Sunday, April 08, 2012

We Bought a Zoo

movie review: in the picture

We Bought a Zoo **1/2

*ing:  Matt Damon, Scarlett Johansson, Thomas Haden Church, Colin Ford, Maggie Elizabeth Jones, Elle Fanning, Angus MacFadyen, Patrick Fugit, John Michael Higgins, and Carla Gallo
Directed by: Cameron Crowe

In 2006, the Mee family bought and relocated to the Dartmoor Wildlife Park in Devon.

In 2008, Benjamin Mee wrote a book about this experience, detailing the many tribulations encountered in the process, including the difficulties of purchasing, financing, renovating, and reopening the venue, while dealing with his wife’s illness and death.

In 2011, Hollywood decided to strip the story of all its nuances, pump it with sap, and release it as a motion picture.
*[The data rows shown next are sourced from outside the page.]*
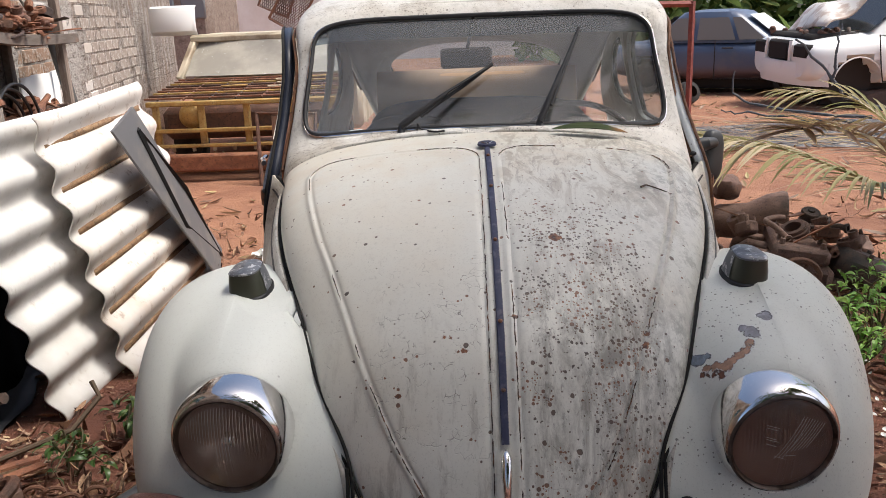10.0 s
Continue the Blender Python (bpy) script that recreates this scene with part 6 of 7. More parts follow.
for k in range(14):
    m = Matrix.Translation((-1.62 + 0.032 * k, 0.72 + 0.025 * math.sin(k), 0.05 + 0.012 * (k % 2))) @ Euler((radians(90 * (k % 2)), 0, 0.3)).to_matrix().to_4x4()
    tube(bm, [m @ Vector((0.028 * math.cos(a), 0.018 * math.sin(a), 0)) for a in [q * math.tau / 14 for q in range(15)]], 0.0065, 6, False)
tagged(part("rusty_chain", bm, rust_dark), "heavy rusty chain lying on the soil", "chain")

# ---------------------------------------------------------------- plants
def leaf_mat(name, a, b, c=None, rough=0.45, sheer=0.25):
    m = Mix(material(name, a, rough))
    m.color = m.palette(m.island(), [(0.0, a), (0.6, b), (1.0, c or b)])
    # light that comes through the blade
    through_, blend = m.t.nodes.new("ShaderNodeBsdfTranslucent"), m.t.nodes.new("ShaderNodeMixShader")
    blend.inputs[0].default_value = sheer
    m.link(m.color, through_.inputs[0])
    m.link(m.p.outputs[0], blend.inputs[1])
    m.link(through_.outputs[0], blend.inputs[2])
    m.link(blend.outputs[0], m.t.nodes["Material Output"].inputs[0])
    return m.done()


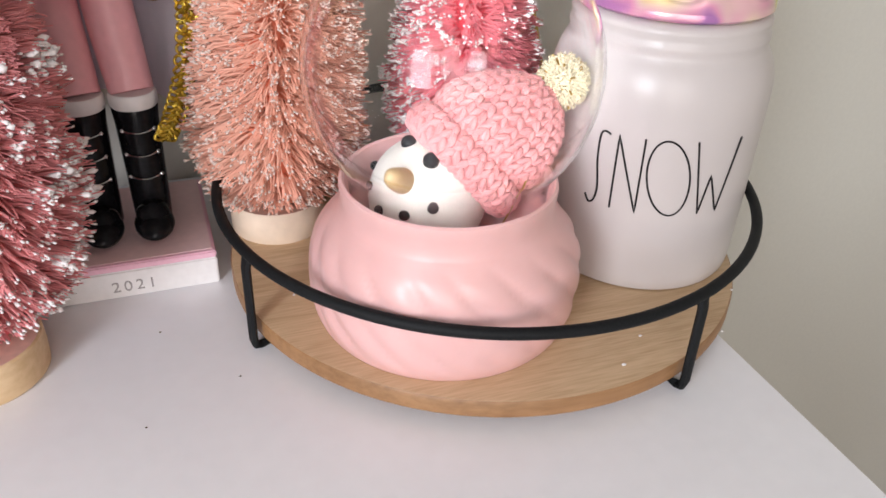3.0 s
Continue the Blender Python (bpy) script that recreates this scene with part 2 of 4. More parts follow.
M["cape"] = material("pale_pink_velvet", (0.84, 0.76, 0.84), 0.9, spread=0.03, grain=1500, blotch=25, bump=0.3, sheen=0.5)
M["doll_skin"] = weave_material("mustard_linen", (0.86, 0.53, 0.13), 520, 0.9, 0.5)
M["doll_hair"] = material("white_terry", (0.72, 0.72, 0.75), 0.95, spread=0.05, grain=420, blotch=120, bump=0.9, depth=0.0015, sheen=0.3)
M["doll_gold"] = material("gold_thread", (0.45, 0.31, 0.11), 0.45, metal=0.6, spread=0.2, grain=1200, bump=0.5)
M["doll_bow"] = material("olive_gold_satin", (0.42, 0.31, 0.09), 0.42, metal=0.25, spread=0.1, grain=120, blotch=30, bump=0.15, depth=0.001, sheen=0.3)
M["doll_dress"] = weave_material("pink_cotton", (0.88, 0.64, 0.62), 700, 0.85, 0.25)
M["doll_tulle"] = material("blush_tulle", (0.86, 0.62, 0.56), 0.8, spread=0.05, grain=1500, blotch=40, bump=0.3, sheen=0.3)
M["foil"] = material("rose_gold_foil", (0.42, 0.24, 0.16), 0.3, metal=0.8, spread=0.15, bump=0.1)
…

The result: a formulaic feel-good flick called We Bought a Zoo.

Our protagonist is journalist Benjamin Mee (Matt Damon), a bereaved widower, still grieving over the recent death of his wife. In search of a fresh start for himself and his kids – angsty 14-year-old son, Dylan (Colin Ford), and adorable 7-year-old daughter, Rosie (Maggie Elizabeth Jones) – he moves his family into a house that happens to have a decrepit wildlife park in its backyard. With no prior zoological experience, Benjamin must now try to renovate and reopen the zoo while trying to put his life back together. The menagerie (the action has been moved from England to the Rosemoor Animal Park in Southern California) is run by a crew led by no-nonsense head zookeeper, Kelly (Scarlett Johansson), who is assisted by her teen cousin, Lily (Elle Fanning), both of whom serve as convenient love interests for the Mee father and son respectively.

Clichés abound as the film proceeds, and you’re never in doubt of what the final outcome will be. It is obvious that the characters are operating in a world that was constructed by Cameron Crowe’s imagination, and in which events unfold without even trying to dodge the shackles of predictability and complications are invariably sorted out with relative ease; it is a charming and (ultimately) uplifting world, but it’s hard to mistake it for real life.
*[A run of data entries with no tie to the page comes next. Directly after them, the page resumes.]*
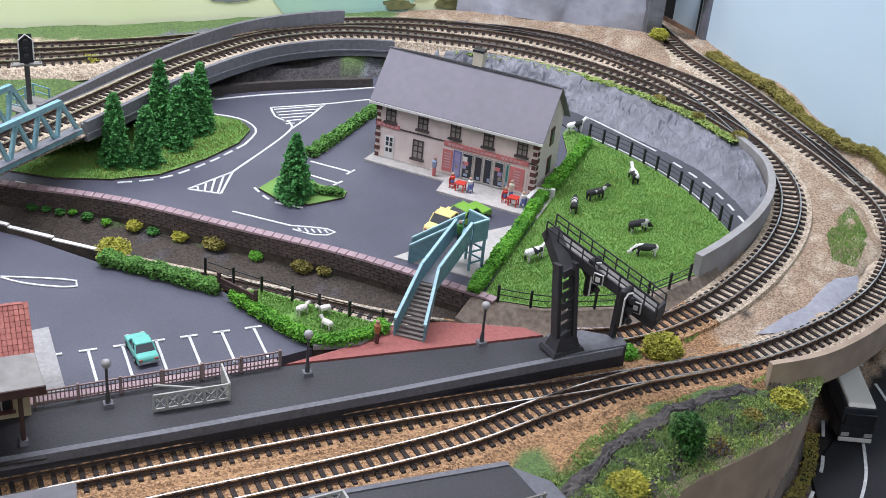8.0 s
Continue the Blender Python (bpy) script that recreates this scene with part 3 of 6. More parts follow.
# station side
slab("platform", [(-322, 12), (-58, 14), (172, 17), (321, 21), (503, 29), (503, 34), (450, 56), (394, 59), (257, 68), (130, 72), (-153, 72), (-326, 58)], 0, 18, PLATFORM, "dark tarred station platform with a pale edge")
s = Shape()
s.sweep(lift([(-322, 13.5), (-58, 15.5), (172, 18.5), (321, 22.5), (500, 30)], 0), [(-2, -6), (2.5, -6), (2.5, 0.8), (-2, 0.8)])
structure("platform_edge", s, CONCRETE, "worn pale grey platform edging stones", "platform edge")
slab("car_park", [(-200, 72), (262, 80), (285, 84), (240, 178), (168, 228), (92, 308), (40, 345), (10, 310), (-71, 132), (-157, 106), (-200, 104)], -0.5, 30, ASPHALT, "dark asphalt station car park")
slab("red_paving", [(262, 69), (300, 66.5), (394, 60.5), (450, 57.5), (440, 70), (385, 92), (345, 95), (318, 80)], 0.8, 14, REDPAVE, "red-painted paving behind the platform")
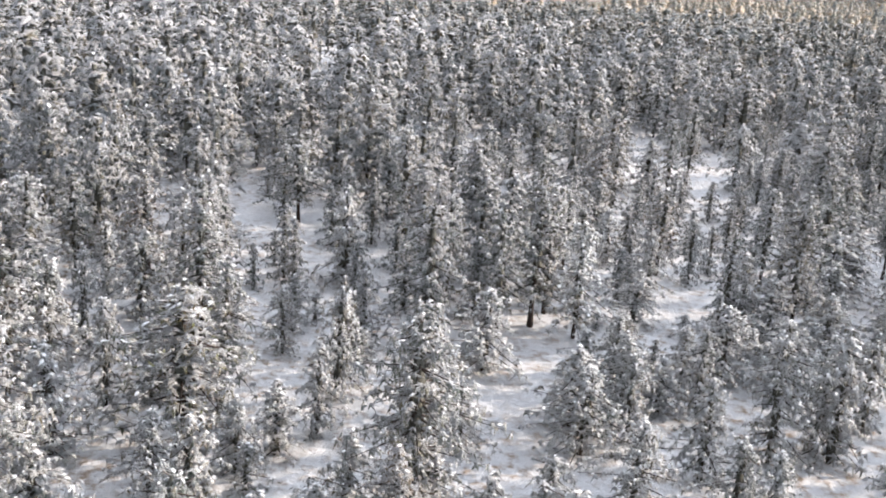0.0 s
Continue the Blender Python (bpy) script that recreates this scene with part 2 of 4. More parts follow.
def tube(soup, points, radii, sides, slot=0, phase=0.0):
    """A tapering tube along points, closed to a tip at its end."""
    pts = [Vector(p) for p in points]
    verts, tris = [], []
    for i, p in enumerate(pts):
        d = (pts[min(i + 1, len(pts) - 1)] - pts[max(i - 1, 0)]).normalized()
        side = d.cross(Vector((0.31, 0.95, 0.05))).normalized()
        up = d.cross(side)
        for k in range(sides):
            a = phase + 2 * math.pi * k / sides
            verts.append(p + (side * math.cos(a) + up * math.sin(a)) * radii[i])
    for i in range(len(pts) - 1):
        for k in range(sides):
            a, b = i * sides + k, i * sides + (k + 1) % sides
            tris += [(a, b, b + sides), (a, b + sides, a + sides)]
    verts.append(pts[-1] + (pts[-1] - pts[-2]).normalized() * radii[-1])
    top = (len(pts) - 1) * sides
    tris += [(top + k, top + (k + 1) % sides, len(verts) - 1) for k in range(sides)]
    soup.add([tuple(v) for v in verts], tris, slot)


def tuft(soup, rng, at, out, size, blades, slot=0, stout=1.0):
    """A fuzzy clump of needle sprays, reaching outwards and hanging a little."""
    az = math.atan2(out[1], out[0])
    verts, tris = [], []
    for k in range(blades):
        a = az + rng.gauss(0, 1.1)
        el = rng.uniform(-0.9, 0.75)
        ce = math.cos(el)
        d = np.array([math.cos(a) * ce, math.sin(a) * ce, math.sin(el)])
        s = np.array([-math.sin(a), math.cos(a), rng.uniform(-1.0, 1.0)])
        L, w = size * rng.uniform(0.8, 1.35), size * rng.uniform(0.08, 0.17) * stout
        c = at + np.array([rng.uniform(-0.35, 0.35), rng.uniform(-0.35, 0.35), rng.uniform(-0.3, 0.25)]) * size
        n = len(verts)
        verts += [c - d * L * 0.35, c + d * L * rng.uniform(0.05, 0.3) + s * w, c + d * L * 0.65 - s * w * rng.uniform(0.2, 0.9)]
        tris.append((n, n + 1, n + 2))
    soup.add(verts, tris, slot)


def rosette(soup, rng, at, out, size, points, slot=1):
    """A bunch of long needles at a twig's end: a pointed star that opens outwards, domed in its middle."""
    az = math.atan2(out[1], out[0]) + rng.uniform(-0.9, 0.9)
    tilt = rng.uniform(0.15, 1.15)
    ax = np.array([math.cos(az) * math.sin(tilt), math.sin(az) * math.sin(tilt), math.cos(tilt)])
    e1 = np.array([math.cos(az) * math.cos(tilt), math.sin(az) * math.cos(tilt), -math.sin(tilt)])
    e2 = np.array([-math.sin(az), math.cos(az), 0.0])
    sag, turn, n = rng.uniform(0.35, 0.9), rng.uniform(0, 6.28), points * 2
    verts = []
    for k in range(n):
        a = turn + 2 * math.pi * (k + rng.uniform(-0.3, 0.3)) / n
        r = rng.uniform(0.85, 1.45) if k % 2 else rng.uniform(0.22, 0.45)
        p = e1 * (r * math.cos(a)) + e2 * (r * math.sin(a)) - ax * (sag * r ** 1.3 * 0.8 + rng.uniform(-0.15, 0.15))
        verts.append(at + p * size - np.array([0, 0, 0.34 * size * r]))
    verts.append(at + ax * size * rng.uniform(0.15, 0.4))
    soup.add(verts, [(k, (k + 1) % n, n) for k in range(n)], slot)


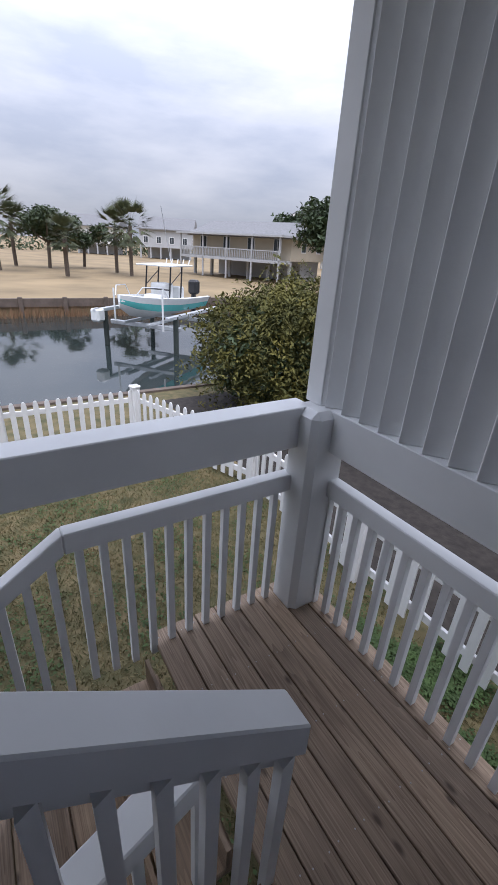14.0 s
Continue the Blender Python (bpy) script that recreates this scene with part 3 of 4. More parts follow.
# ---------- rocking chairs ----------
def rocking_chair():
    e = empty("rocking_chair", label="white moulded resin rocking chair with a slatted back", category="chair", group="rocking chairs on the porch")
    # local: x forward, y to the left
    W = 0.325
    R = 1.15
    for s in (-1, 1):
        y = s * W
        # rocker, bowed outwards in plan
        bm = B()
        lo, hi = [], []
        for k in range(21):
            u = -0.50 + 0.86 * k / 20
            z = R - math.sqrt(R * R - u * u)
            lo.append((u, z))
            hi.append((u, z + 0.072 - 0.02 * max(0.0, (-u - 0.3) / 0.2)))
        vs = prism(bm, lo + hi[::-1], 0.050)
        for v in vs:
            v.co.y += y + s * 0.035 * (1 - (v.co.x / 0.45) ** 2)
        # blunt hoof at the front end
        hoof = [(0.435, 0.075), (0.405, 0.052), (0.27, 0.034), (0.235, 0.095), (0.285, 0.128), (0.36, 0.135), (0.405, 0.112)]
        vs = prism(bm, hoof, 0.082)
        for v in vs:
            v.co.y *= 1.0 if v.co.x < 0.38 else 0.72
            v.co.y += y + s * 0.008
        part(e, "rocker", bm, RESIN)
        bm = B()
        vs = prism(bm, [(0.345, 0.09), (0.325, 0.20), (0.29, 0.31), (0.245, 0.41), (0.215, 0.52), (0.196, 0.585), (0.10, 0.575), (0.115, 0.50), (0.15, 0.40), (0.20, 0.27), (0.235, 0.15), (0.245, 0.07)], 0.060)
        for v in vs:
            v.co.y += y - s * 0.012 * min(1, v.co.z / 0.4)
        part(e, "leg", bm, RESIN)
        bm = B()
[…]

Despite the clichés though, it would be unfair to deny the film’s warmth. We Bought a Zoo tugs at your heartstrings as it explores the processes of getting over loss, taking chances, and letting go. Matt Damon is likeable as Benjamin Mee, and tackles whatever is thrown at him – be it a sick animal, a petulant teenager, or a fussy zoo inspector – while maintaining his character’s earnest appeal. Scarlett Johansson and Thomas Haden Church (playing Benjamin’s elder brother, Duncan, who appears intermittently to air his concern over his younger sibling’s impractical decisions) both put on solid performances, as does the supporting cast, despite the fact that most of the supporting characters aren’t given a chance to fully develop. Icelandic musician Jónsi (of Sigur Rós fame) adds gentle ambience to the movie through his score, and the proceedings are, as you would expect (what with this being a Cameron Crowe film and all), accompanied by the tunes of artists including Neil Young, Tom Petty, and Bob Dylan.
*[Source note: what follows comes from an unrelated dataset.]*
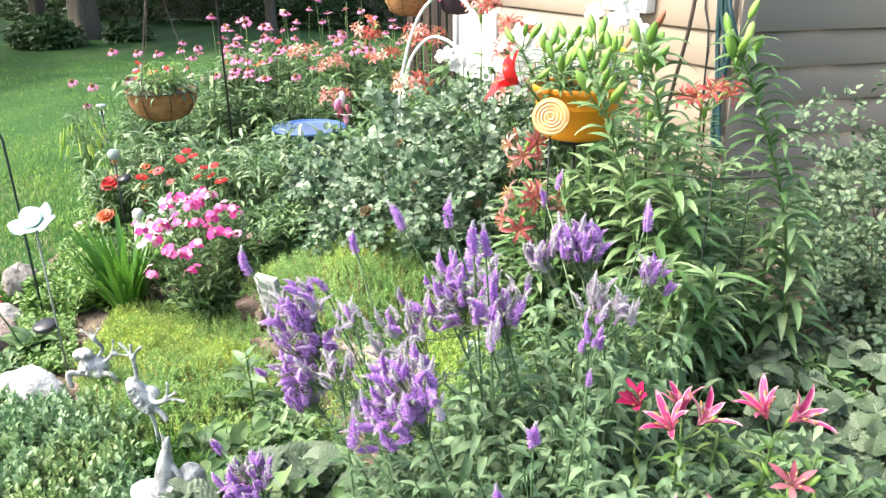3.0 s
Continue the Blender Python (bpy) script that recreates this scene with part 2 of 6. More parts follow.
SPLINTER = solid("pale splintered wood", [(0.3, (0.06, 0.045, 0.033)), (0.45, (0.24, 0.19, 0.15)), (0.7, (0.46, 0.4, 0.34))], scale=16, rough=0.95, bump=1.0, dist=0.02, fine=5, stretch=(1, 1, 3), vary=0.05)
BARK = solid("tree bark", [(0.25, (0.04, 0.03, 0.022)), (0.5, (0.1, 0.08, 0.06)), (0.75, (0.2, 0.17, 0.13))], scale=5, rough=0.95, bump=1.0, dist=0.05, stretch=(3, 3, 0.4), vary=0)
# made things
BLUE = solid("blue enamel", [(0.3, (0.002, 0.028, 0.125)), (0.7, (0.004, 0.04, 0.17))], scale=6, rough=0.36, bump=0.06, vary=0, coat=0.12)
GLAZE = solid("blue glaze", [(0.3, (0.02, 0.05, 0.16)), (0.6, (0.04, 0.095, 0.27)), (0.8, (0.12, 0.2, 0.4))], scale=9, rough=0.3, bump=0.08, vary=0, coat=0.25)
GALV = solid("galvanised steel", [(0.3, (0.4, 0.42, 0.44)), (0.7, (0.62, 0.64, 0.66))], scale=30, rough=0.35, metal=0.8, bump=0.1, vary=0)
IRON = plain("black iron", (0.012, 0.013, 0.014), scale=40, rough=0.45, metal=0.4, bump=0.2, dist=0.002, vary=0)
DARK_GREEN_IRON = plain("dark green iron", (0.012, 0.03, 0.024), scale=40, rough=0.5, bump=0.2, dist=0.002, vary=0)
WHITE_WIRE = plain("white coated wire", (0.78, 0.78, 0.77), scale=40, rough=0.45, bump=0.05, vary=0)
ORANGE = solid("orange plastic", [(0.3, (0.62, 0.2, 0.008)), (0.7, (0.74, 0.27, 0.012))], scale=5, rough=0.4, bump=0.05, vary=0)
ORANGE_LIGHT = solid("yellow orange metal", [(0.3, (0.64, 0.3, 0.09)), (0.7, (0.74, 0.39, 0.15))], scale=16, rough=0.5, bump=0.1, vary=0)
CREAM_RING = plain("pale gold enamel", (0.76, 0.56, 0.3), scale=20, rough=0.5, vary=0)
COCO = solid("coconut fibre", [(0.25, (0.12, 0.05, 0.018)), (0.5, (0.3, 0.14, 0.05)), (0.75, (0.45, 0.24, 0.1))], scale=22, rough=0.95, bump=1.0, dist=0.01, stretch=(1, 1, 2.5), vary=0.1)
PURPLE_POT = plain("dark plum plastic", (0.045, 0.03, 0.045), scale=10, rough=0.5, vary=0)
SIDING = solid("taupe siding paint", [(0.25, (0.208, 0.163, 0.118)), (0.75, (0.238, 0.191, 0.143))], scale=3, rough=0.7, bump=0.15, dist=0.003, fine=30, stretch=(1, 8, 8), vary=0.03)
TRIM = solid("taupe trim paint", [(0.25, (0.225, 0.182, 0.142)), (0.75, (0.255, 0.21, 0.168))], scale=5, rough=0.65, bump=0.1, dist=0.003, vary=0.02)
WHITE_PAINT = plain("white paint", (0.6, 0.6, 0.59), scale=6, rough=0.5, bump=0.1, dist=0.003, vary=0.02)
DOOR_GREY = plain("pale grey door paint", (0.6, 0.61, 0.63), scale=5, rough=0.5, bump=0.05, vary=0.02)
HOSE = solid("green rubber hose", [(0.3, (0.008, 0.03, 0.034)), (0.7, (0.014, 0.046, 0.05))], scale=20, rough=0.45, bump=0.2, dist=0.002, vary=0.05)
BROWN_ROD = plain("brown stake", (0.075, 0.05, 0.042), scale=20, rough=0.6, vary=0)
ROOF = plain("grey shingle", (0.1, 0.095, 0.09), scale=20, rough=0.9, vary=0.1)
FENCE = solid("weathered fence board", [(0.25, (0.07, 0.055, 0.045)), (0.5, (0.14, 0.115, 0.095)), (0.75, (0.24, 0.2, 0.17))], scale=6, rough=0.95, bump=0.6, stretch=(4, 4, 0.5), vary=0.25)
# Slat colour darkened to stand in for shade on this fence.
FENCE_SHADED = solid("slat darkened for shade", [(0.25, (0.016, 0.01, 0.007)), (0.5, (0.038, 0.025, 0.018)), (0.75, (0.07, 0.048, 0.036))], scale=6, rough=0.95, bump=0.6, stretch=(4, 4, 0.5), vary=0.25)
BLACK_PLASTIC = plain("black plastic", (0.02, 0.02, 0.022), scale=20, rough=0.4, vary=0)
CHAIN = plain("pale chain steel", (0.7, 0.7, 0.7), scale=60, rough=0.4, metal=0.6, vary=0)


def glass(name, c=(0.9, 0.95, 0.94), rough=0.08, solidness=0.0):
    m, n, l, b = nodes_of(name)
    b.inputs["Base Color"].default_value = (*c, 1)
    b.inputs["Roughness"].default_value = rough
    b.inputs["Transmission Weight"].default_value = 1.0 - solidness
    b.inputs["IOR"].default_value = 1.45
    tex = n.new("ShaderNodeTexNoise")
    tex.inputs["Scale"].default_value = 60
    bp = n.new("ShaderNodeBump")
    bp.inputs["Strength"].default_value = 0.1
    l.new(tex.outputs["Fac"], bp.inputs["Height"])
    l.new(bp.outputs[0], b.inputs["Normal"])
    return m


GLASS = glass("clear glass")
PANE = glass("window glass", (0.75, 0.8, 0.8), rough=0.03)
WATER = glass("water over blue glaze", (0.13, 0.19, 0.36), rough=0.16, solidness=0.7)
MILK_GLASS = glass("milky white glass", (0.34, 0.41, 0.37), rough=0.3, solidness=0.75)
GREEN_GLASS = glass("pale green glass", (0.2, 0.42, 0.34), rough=0.2, solidness=0.85)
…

But in an attempt to give the film an idyllic Hollywood sheen, the filmmaker has veered off the real life course of events. With details ignored, altered, or completely reworked for convenience, the movie is very loosely based on the actual story as presented in Mee’s memoir of the same name. The original account is genuine, intricate, and intriguing, and most of that simply doesn’t translate to the film, which is content with being fairly sterile and painfully formulaic. The characters and relationships portrayed in the movie are stereotypical, the proceedings lack energy, and the various crises and their outcomes seem contrived. As a result, We Bought a Zoo is a well meaning but predictable portrait of coping with loss and moving on with life. It still offers enough warm moments to be touching and conventionally inspirational, and the solid performances from the cast, especially Matt Damon who injects a degree of realism to the otherwise contrived developments, keep the viewers engaged in the movie for the duration of its overlong two hour running time. So while it may not be essential viewing, it is pleasant enough to while away an idle evening.